Sim, o gato não pede amor. Nem depende dele. Mas, quando o sente, é capaz de amar muito. Discretamente, porém sem derramar-se. O gato é um italiano educado na Inglaterra. Sente como um italiano mas se comporta como um lorde inglês.
Quem não se relaciona bem com o próprio inconsciente não transa o gato. Ele aparece, então, como ameaça, porque representa essa relação precária do homem com o (próprio) mistério. O gato não se relaciona com a aparência do homem. Ele vê além, por dentro e pelo avesso. Relaciona-se com a essência. Se o gesto de carinho é medroso ou substitui inaceitáveis (mas existentes) impulsos secretos de agressão, o gato sabe. E se defende do afago. A relação dele é com o que está oculto, guardado e nem nós queremos, sabemos ou podemos ver. Por isso, quando surge nele um ato de entrega, de subida no colo ou manifestação de afeto, é algo muito verdadeiro, que não pode ser desdenhado. É um gesto de confiança que honra quem o recebe, pois significa um julgamento.
O homem não sabe ver o gato, mas o gato sabe ver o homem. Se há desarmonia real ou latente, o gato sente. Se há solidão, ele sabe e atenua como pode (ele que enfrenta a própria solidão de maneira muito mais valente que nós). Se há pessoas agressivas em torno ou carregadas de maus fluidos, ele se afasta. Nada diz, não reclama. Afasta-se. Quem não o sabe "ler" pensa que "ele não está ali". Presente ou ausente, ele ensina e manifesta algo. Perto ou longe, olhando ou fingindo não ver, ele está comunicando códigos que nem sempre (ou quase nunca) sabemos traduzir.

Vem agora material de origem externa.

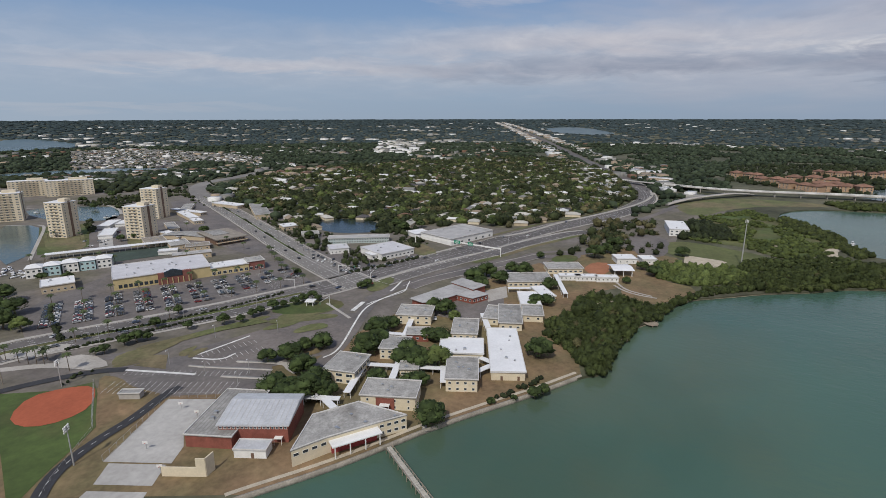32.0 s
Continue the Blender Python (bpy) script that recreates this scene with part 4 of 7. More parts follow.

O gato vê mais e vê dentro e além de nós. Relaciona-se com fluidos, auras, fantasmas amigos e opressores. O gato é médium, bruxo, alquimista e parapsicólogo. É uma chance de meditação permanente a nosso lado, a ensinar paciência, atenção, silêncio e mistério. O gato é um monge portátil à disposição de quem o saiba perceber.
Monge, sim, refinado, silencioso, meditativo e sábio monge, a nos devolver as perguntas medrosas esperando que encontremos o caminho na sua busca, em vez de o querer preparado, já conhecido e trilhado. O gato sempre responde com uma nova questão, remetendo-nos à pesquisa permanente do real, à busca incessante, à certeza de que cada segundo contém a possibilidade de criatividade e de novas inter-relações, infinitas, entre as coisas.
O gato é uma lição diária de afeto verdadeiro e fiel. Suas manifestações são íntimas e profundas. Exigem recolhimento, entrega, atenção. Desatentos não agradam os gatos. Bulhosos os irritam. Tudo o que precise de promoção ou explicação, quer afirmação. Vive do verdadeiro e não se ilude com aparências. Ninguém em toda natureza aprendeu a bastar-se (até na higiene) a si mesmo como o gato!
Lição de sono e de musculação, o gato nos ensina todas as posições de respiração ioga. Ensina a dormir com entrega total e diluição recuperante no Cosmos. Ensina a espreguiçar-se com a massagem mais completa em todos em todos os músculos, preparando-os para a ação imediata. Se os preparadores físicos aprendessem o aquecimento do gato, os jogadores reservas não levariam tanto tempo (quase 15 minutos) se aquecendo para entrar em campo.
O gato sai do sono para o máximo de ação, tensão e elasticidade num segundo. Conhece o desempenho preciso e milimétrico de cada parte do seu corpo, a qual ama e preserva como a um templo.
Lição de saúde sexual e sensualidade. Lição de envolvimento amoroso com dedicação integral de vários dias. Lição de organização familiar e de definição de espaço próprio e território pessoal. Lição de anatomia, equilíbrio, desempenho muscular. Lição de salto. Lição de silêncio. Lição de descanso. Lição de introversão. Lição de contato com o mistério, com o escuro, com a sombra. Lição de religiosidade sem ícones.
Lição de alimentação e requinte. Lição de bom gosto e senso de oportunidade. Lição de vida, enfim, a mais completa, diária, silenciosa, educada, sem cobranças, sem veemências, sem exigências.
O gato é uma chance de interiorização e sabedoria posta pelo mistério à disposição do homem.